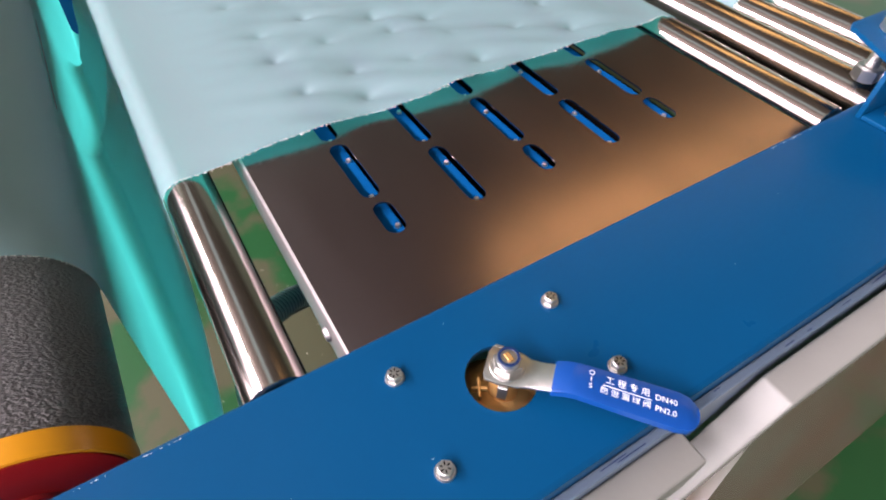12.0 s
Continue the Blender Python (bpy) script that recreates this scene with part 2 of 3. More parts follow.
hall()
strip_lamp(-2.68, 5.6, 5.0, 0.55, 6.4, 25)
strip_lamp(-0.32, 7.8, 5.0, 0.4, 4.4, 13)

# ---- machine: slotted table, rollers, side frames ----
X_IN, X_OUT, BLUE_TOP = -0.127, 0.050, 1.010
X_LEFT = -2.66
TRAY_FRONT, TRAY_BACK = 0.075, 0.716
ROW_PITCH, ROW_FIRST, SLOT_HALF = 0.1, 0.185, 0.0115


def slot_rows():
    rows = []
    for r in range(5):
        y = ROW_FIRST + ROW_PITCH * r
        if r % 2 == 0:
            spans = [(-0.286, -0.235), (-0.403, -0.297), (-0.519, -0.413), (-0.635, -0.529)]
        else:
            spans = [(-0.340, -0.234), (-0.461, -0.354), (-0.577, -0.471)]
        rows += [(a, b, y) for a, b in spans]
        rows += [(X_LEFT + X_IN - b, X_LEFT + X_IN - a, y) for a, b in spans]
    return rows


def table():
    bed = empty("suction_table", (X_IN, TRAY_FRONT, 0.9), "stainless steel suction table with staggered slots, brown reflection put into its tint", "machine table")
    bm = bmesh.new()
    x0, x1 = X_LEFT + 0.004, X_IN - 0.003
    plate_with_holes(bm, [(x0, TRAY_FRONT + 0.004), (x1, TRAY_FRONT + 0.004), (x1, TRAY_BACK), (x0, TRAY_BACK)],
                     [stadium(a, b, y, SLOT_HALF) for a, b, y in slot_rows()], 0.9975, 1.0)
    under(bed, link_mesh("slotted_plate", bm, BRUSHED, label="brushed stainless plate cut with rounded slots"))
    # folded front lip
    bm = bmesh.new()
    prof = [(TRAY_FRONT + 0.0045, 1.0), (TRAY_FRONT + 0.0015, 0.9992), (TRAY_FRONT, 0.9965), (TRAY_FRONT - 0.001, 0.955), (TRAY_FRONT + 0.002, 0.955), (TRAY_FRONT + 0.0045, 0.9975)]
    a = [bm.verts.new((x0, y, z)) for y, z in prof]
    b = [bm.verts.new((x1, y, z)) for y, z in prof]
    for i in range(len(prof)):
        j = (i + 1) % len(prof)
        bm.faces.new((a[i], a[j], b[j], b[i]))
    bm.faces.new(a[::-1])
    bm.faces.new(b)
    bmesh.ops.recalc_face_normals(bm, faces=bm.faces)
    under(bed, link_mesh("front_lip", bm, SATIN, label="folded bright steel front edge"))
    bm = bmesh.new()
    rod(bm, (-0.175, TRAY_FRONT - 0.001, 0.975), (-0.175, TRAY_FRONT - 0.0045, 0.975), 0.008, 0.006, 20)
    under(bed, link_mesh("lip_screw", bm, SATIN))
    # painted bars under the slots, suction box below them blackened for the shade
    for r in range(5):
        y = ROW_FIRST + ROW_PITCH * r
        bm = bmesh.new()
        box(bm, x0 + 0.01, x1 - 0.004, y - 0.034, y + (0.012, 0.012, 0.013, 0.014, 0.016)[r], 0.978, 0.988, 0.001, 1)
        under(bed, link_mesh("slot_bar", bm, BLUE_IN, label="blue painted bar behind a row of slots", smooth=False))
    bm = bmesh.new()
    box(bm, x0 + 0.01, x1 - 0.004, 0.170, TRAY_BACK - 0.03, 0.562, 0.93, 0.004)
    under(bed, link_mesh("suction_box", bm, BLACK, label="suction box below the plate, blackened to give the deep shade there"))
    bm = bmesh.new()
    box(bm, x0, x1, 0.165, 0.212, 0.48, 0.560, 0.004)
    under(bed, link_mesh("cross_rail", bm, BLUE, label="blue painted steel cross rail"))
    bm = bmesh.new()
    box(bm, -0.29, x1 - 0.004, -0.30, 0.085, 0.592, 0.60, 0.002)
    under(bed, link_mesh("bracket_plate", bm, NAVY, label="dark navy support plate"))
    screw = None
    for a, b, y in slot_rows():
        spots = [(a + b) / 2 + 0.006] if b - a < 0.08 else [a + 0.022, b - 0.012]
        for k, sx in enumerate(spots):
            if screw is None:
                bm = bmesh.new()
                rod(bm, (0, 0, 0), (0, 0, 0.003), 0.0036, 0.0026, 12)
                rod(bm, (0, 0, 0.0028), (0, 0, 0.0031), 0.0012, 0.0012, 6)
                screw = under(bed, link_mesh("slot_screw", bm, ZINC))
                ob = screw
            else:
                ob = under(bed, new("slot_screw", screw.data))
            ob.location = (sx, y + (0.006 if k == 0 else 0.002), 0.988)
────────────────
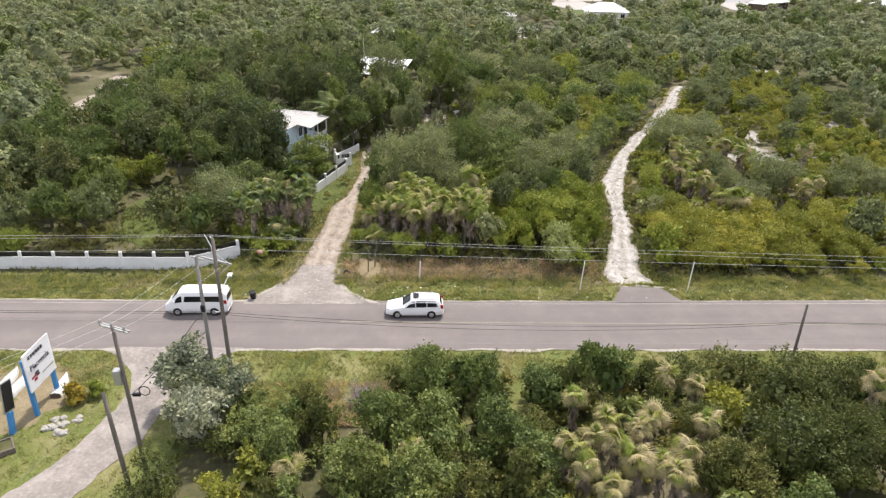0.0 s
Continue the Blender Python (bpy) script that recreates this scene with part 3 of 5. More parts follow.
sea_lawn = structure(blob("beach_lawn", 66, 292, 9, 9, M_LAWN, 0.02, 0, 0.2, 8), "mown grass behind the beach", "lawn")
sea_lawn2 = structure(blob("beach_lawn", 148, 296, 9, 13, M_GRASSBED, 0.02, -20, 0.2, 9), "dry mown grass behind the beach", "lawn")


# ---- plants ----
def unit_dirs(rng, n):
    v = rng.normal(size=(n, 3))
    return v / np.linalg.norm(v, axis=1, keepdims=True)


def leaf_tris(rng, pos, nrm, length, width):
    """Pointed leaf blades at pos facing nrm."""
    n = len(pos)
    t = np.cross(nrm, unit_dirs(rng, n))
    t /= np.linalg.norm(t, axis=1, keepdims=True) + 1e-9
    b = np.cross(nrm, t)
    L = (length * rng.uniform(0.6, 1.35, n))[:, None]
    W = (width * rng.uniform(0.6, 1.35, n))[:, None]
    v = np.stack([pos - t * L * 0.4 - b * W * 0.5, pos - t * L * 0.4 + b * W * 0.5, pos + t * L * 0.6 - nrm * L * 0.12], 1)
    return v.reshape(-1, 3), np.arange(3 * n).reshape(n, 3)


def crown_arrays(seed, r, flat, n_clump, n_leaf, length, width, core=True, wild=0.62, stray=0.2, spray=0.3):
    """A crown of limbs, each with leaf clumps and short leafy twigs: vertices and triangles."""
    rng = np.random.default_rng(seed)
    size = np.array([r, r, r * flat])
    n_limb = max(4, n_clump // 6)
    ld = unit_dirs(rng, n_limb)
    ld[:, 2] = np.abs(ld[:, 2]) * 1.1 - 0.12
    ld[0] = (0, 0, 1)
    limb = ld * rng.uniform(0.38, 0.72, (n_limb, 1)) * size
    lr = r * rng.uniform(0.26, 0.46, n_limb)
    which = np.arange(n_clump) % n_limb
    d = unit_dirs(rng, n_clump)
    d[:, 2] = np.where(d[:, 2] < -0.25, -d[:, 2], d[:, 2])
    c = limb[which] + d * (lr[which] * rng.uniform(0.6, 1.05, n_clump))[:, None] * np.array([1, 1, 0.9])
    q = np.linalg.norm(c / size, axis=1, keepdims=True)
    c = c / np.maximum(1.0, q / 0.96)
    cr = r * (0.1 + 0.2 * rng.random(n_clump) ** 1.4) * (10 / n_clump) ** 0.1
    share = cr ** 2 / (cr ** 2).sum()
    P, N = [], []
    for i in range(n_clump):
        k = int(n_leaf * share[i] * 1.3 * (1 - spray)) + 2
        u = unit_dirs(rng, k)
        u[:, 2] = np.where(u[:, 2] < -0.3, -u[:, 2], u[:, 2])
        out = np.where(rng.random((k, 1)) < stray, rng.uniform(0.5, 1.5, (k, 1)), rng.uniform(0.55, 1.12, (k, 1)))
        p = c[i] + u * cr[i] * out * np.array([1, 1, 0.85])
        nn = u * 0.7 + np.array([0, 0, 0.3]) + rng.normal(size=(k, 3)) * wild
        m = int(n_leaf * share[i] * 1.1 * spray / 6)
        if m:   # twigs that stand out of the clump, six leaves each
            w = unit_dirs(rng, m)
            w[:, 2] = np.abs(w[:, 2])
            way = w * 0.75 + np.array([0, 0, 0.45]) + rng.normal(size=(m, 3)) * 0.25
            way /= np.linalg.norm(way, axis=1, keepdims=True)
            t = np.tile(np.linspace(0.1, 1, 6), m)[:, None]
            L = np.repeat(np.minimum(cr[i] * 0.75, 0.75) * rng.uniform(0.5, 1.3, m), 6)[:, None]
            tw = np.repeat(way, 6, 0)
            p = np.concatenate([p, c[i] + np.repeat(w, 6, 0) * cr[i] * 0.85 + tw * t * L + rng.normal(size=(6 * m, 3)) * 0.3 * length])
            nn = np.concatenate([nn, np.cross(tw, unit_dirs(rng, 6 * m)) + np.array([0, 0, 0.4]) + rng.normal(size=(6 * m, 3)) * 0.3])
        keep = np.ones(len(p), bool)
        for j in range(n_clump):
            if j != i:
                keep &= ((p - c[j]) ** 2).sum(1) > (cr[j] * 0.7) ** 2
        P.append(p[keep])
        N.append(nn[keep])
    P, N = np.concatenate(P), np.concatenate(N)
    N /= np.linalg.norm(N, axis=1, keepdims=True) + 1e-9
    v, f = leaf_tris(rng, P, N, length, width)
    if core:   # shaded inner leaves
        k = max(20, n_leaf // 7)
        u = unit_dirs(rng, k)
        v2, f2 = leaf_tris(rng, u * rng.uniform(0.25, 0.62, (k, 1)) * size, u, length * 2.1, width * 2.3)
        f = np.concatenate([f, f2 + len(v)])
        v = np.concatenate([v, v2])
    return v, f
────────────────
● **EXERCISE TASK**: Return exactly, and only, the lines from the one containing "3. More parts follow." down to the one containing "strip_lamp(-0.32, 7.8, 5.0, 0.4, 4.4, 13)", with both of those lines included.

● **ANSWER TO THIS EXERCISE**:
Continue the Blender Python (bpy) script that recreates this scene with part 2 of 3. More parts follow.
hall()
strip_lamp(-2.68, 5.6, 5.0, 0.55, 6.4, 25)
strip_lamp(-0.32, 7.8, 5.0, 0.4, 4.4, 13)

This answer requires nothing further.